Knowing yourself and parish renewal

Photo by Paula May on Unsplash

One of the things I am realising as I see parishes around the country begin to creak into missionary gear, is that parishes change only when people change. If you set out to renew your parish, sooner or later you will discover that the first person who needs to change is… you’ve guessed it… you.

Why is this? Here are a couple of reasons I’d suggest…

  1. Shifting into a missionary gear is messy, intense, uphill, and requires focussed team work. If we promote healthy culture in our teams, we soon find they are places where we find love, trust, vulnerability but also challenge. We are stretched in ways we didn’t know possible. Before long you learn things about yourself you’d never known, and you see yourself living beyond yourself in ways only the Lord can invite us to.
  2. When we move into this new way of working, there are certain behaviours and mindsets we begin to shed. The subtle ways I’ve been conditioned, the mindset I’ve become accustomed to, the behaviour that’s engrained. So much of this is cultural – decades of a maintenance or ‘cultural Catholicism’ mindset – and shifting it is probably a lifetime’s work.

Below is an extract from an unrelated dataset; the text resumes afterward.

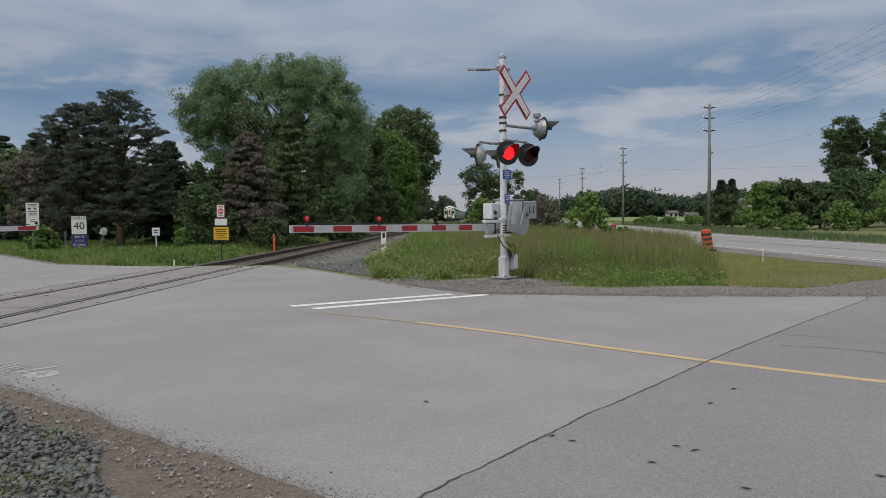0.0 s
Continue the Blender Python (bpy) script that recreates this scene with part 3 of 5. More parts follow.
for i, (x, y, h, r, lf) in enumerate([(28.0, 63, 3.9, 2.2, "maple"), (30.8, 64, 4.2, 2.4, "oak"), (33.5, 64, 3.9, 2.4, "oak"), (29.8, 76, 3.2, 2.2, "oak"), (36.8, 66, 5.2, 3, "oak"), (41, 70, 5.0, 3.6, "oak"), (45.5, 72, 5.4, 3.4, "oak"), (50, 74, 5.6, 3.6, "oak"), (36.5, 56, 5.2, 3.0, "shrub"), (40.5, 52, 5.0, 3.2, "shrub")]):
    shrub("bush", x, y, h, r, lf, 60 + i, "rounded green bush beyond the highway", 0.16, 130, 60)
for i, (x, y, h, r) in enumerate([(31.9, 57.5, 2.2, 1.7), (29.3, 60, 1.3, 1.3), (26.4, 60, 1.5, 1.0), (34.6, 52, 1.8, 1.4)]):
    shrub("bush", x, y, h, r, "shrub", 80 + i, "low bright green bush on the highway bank", 0.14, 70)
for i in range(8):
    shrub("bush", 27.2 + i * 1.35, 99.0 + (i * 7) % 5, 0.9 + 0.35 * ((i * 3) % 4) / 3, 1.2, "shrub", 110 + i, "low bright green bush along the field's edge", 0.16, 40, 30, 4)
tree("poplar_tree", 47.6, 85, [(0, 0, 10.6, 2.0, 1.8, 2.6), (-1.4, 0, 9.8, 1.6, 1.5, 1.5), (1.3, 0, 9.6, 1.7, 1.6, 1.8), (-0.6, 0, 7.4, 2.0, 1.8, 1.8), (0.8, 0, 6.0, 2.0, 1.8, 2.2), (0, 0, 3.4, 2.2, 2, 2.2)], 0.24, "oak", 0.17, 260, 75, "upright dark green poplar behind the bushes", 90, clump_r=0.65, trunk_top=0.9, limbs=24)
tree("poplar_tree", 52.3, 85, [(0, 0, 10.8, 1.5, 1.5, 2.2), (-0.5, 0, 8.6, 1.8, 1.6, 1.8), (0.4, 0, 6.4, 1.8, 1.6, 2.0), (-0.8, 0, 4.0, 2.2, 2, 2.4)], 0.22, "oak", 0.17, 200, 75, "slender dark green poplar beside another poplar", 91, clump_r=0.65, trunk_top=0.9, limbs=20)
for i, (x, y, h) in enumerate([(43.3, 112, 6.2), (45.6, 114, 6.4)]):
    conifer("spruce_tree", x, y, h, 2.2, "spruce", "dark spruce behind the field", 95 + i, tiers=10, per=14, size=0.35)


def far_woods(name, spots, seed, label, size=0.9):
    rng = np.random.default_rng(seed)
    cents, rads = [], []
    for x, y, h, r in spots:
        for k in range(26):
            d = rng.normal(size=3)
            d /= np.linalg.norm(d)
            cents.append((x + d[0] * r, y + d[1] * r, max(0.5, h * 0.55 + d[2] * h * 0.45))), rads.append(r * rng.uniform(0.3, 0.6))
    v, f = leaf_mesh(cents, rads, 55, size, rng, flat=0.9)
    return tagged(raw(name, v, f, "farleaf"), label, "woods", kind="stuff")


rng0 = np.random.default_rng(5)
hill = []
for i in range(70):
    q = i / 69
    x = 62 + q * 190
    h = 8.5 + 5.2 * math.exp(-((x - 95) / 22) ** 2) + 4.0 * math.exp(-((x - 156) / 16) ** 2) + 0.7 * math.sin(i * 1.3) + rng0.uniform(-0.5, 0.5)
    hill.append((x, 385 + rng0.uniform(-20, 25), h, 6.5))
far_woods("far_woods", hill, 7, "distant wooded hill beyond the field")
far_woods("far_woods", [(-28 + i * 7.5 + rng0.uniform(-3, 3), 520 + rng0.uniform(-25, 25), rng0.uniform(3, 6), 6) for i in range(22)], 8, "distant treeline where the railway vanishes")
far_woods("far_woods", [(1.0 + rng0.uniform(-0.6, 0.6), 250 + i * 4, 8.0 - 0.6 * i, 3.0) for i in range(4)] + [(-9 - rng0.uniform(0, 5), 150 + i * 14, rng0.uniform(9, 14), 5) for i in range(12)], 9, "trees lining the railway far off", 1.0)

# crop field and distant houses
field = mesh_ob("crop_field", prism([(32, 105), (150, 105), (220, 360), (48, 360)], -0.2, 0.25), "field")
tagged(field, "bright green crop field beyond the highway", "field", kind="structure")


def house(x, y, w, d, h, wall, label, rz=0, roofm="roof", z=0.2):
    t = thing("house", pose(x, y, z, 0, 0, rz), label, "house")
    part("wall", box((w, d, h), (0, 0, h / 2)), wall, t)
    bm = bmesh.new()
    vs = [bm.verts.new(c) for c in ((-w / 2 - 0.3, -d / 2 - 0.3, h), (w / 2 + 0.3, -d / 2 - 0.3, h), (w / 2 + 0.3, d / 2 + 0.3, h), (-w / 2 - 0.3, d / 2 + 0.3, h), (-w / 2 - 0.3, 0, h + d * 0.28), (w / 2 + 0.3, 0, h + d * 0.28))]
    for q in ((0, 1, 5, 4), (2, 3, 4, 5), (1, 2, 5), (3, 0, 4), (3, 2, 1, 0)):
        bm.faces.new([vs[i] for i in q])
    part("roof", bm, roofm, t)
    n = max(2, int(w / 3))
    for i in range(n):
        part("window", box((0.9, 0.1, 1.2), (-w / 2 + (i + 0.5) * w / n, -d / 2 - 0.03, h * 0.5), bev=0.02), "pane", t)
    return t


house(95.4, 300, 4, 4, 1.7, "siding", "white house with a brown roof past the field", 5, "roof")
house(104, 302, 5, 4, 0.9, "siding", "long low pale building past the field")
house(82.5, 215, 3.2, 3, 1.0, "siding", "low pale building at the field's edge", 0, "roof")
house(38.5, 88, 4, 4, 2.2, "wood_pole", "small tan shed among the bushes", 0, "wood_pole", -0.06)
house(42.5, 80, 5, 4, 2.9, "siding", "pale shed roof among the bushes", 0, "siding", -0.06)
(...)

Forming teams that can work like this, and helping people better know themselves in the process, is messy and tough. Not only does it mean getting to know your strengths and learning how to play to them, it means getting to know your weaknesses and how you best work with others; how you approach tasks and leadership, and what your blind spots most likely are.

In the last year, I’ve used two tools that have helped me immensely.

  1. StrengthsFinders: Knowing my top five strengths has been an eye-opener. Achiever is up there, which explains my crazy lifelong insatiable capacity for getting stuff done. Input, Intellection and Learner are apparently the ‘classic PhD combo’ which also explains a lot. But what’s not there is also telling. I always thought I was pretty strong relationally until I discovered that all my top five strengths fall under ‘strategic’ and ‘executing’ categories. The other two – ‘relationship-building’ and ‘influencing’ – are in fact not there at all! This just tells me that any time I am part of a team, it should also include folks who are strong under these two headings too. After all, There’s no such thing as a well-balanced person, but there is such a thing as a well-balanced team.
  2. MBTI: A sceptical friend told me that Myers Briggs was “middle-class astrology”, but I took this test recently and was amazed at how much clarity it gave me. My intense J-ness told me why I’ve always struggled working with Ps. My N-preference told me why I struggle with spreadsheets and detail, and love big picture thinking. And my T over F preference corroborated my top five Strengths that lean towards thinking and strategy over feeling and relationships. Of course, your type preferences are not determinative of your behaviour. Knowing that I lean towards T prompts me to think more consciously about the F in my interactions, and that helps me develop and become good at it.

Of course, these are nothing more than tools, and even the most penetrating knowledge of ourselves does not guarantee effective team work or openness to the Holy Spirit. These are just two tools in the big toolkit that is available to us in parish renewal. They can help you maximise the impact of your strengths and limit the damage your blind spots may cause. They will also help you accept and love those in your team who don’t see things or behave in the same way you do.

These tools look at your personality and gifts on the natural level. We can also discern how God uses us on a supernatural level. A couple of years ago, I loved going through the Called and Gifted programme and discerning my spiritual charisms. It is amazing to realise in concrete ways how the Holy Spirit acts in power to bless others through you. I wrote about discerning charisms here; it is truly life-changing, and as a disciple, gives you a language to understand how God uses you. I would recommend it to any disciple who’s been walking the walk for a few years.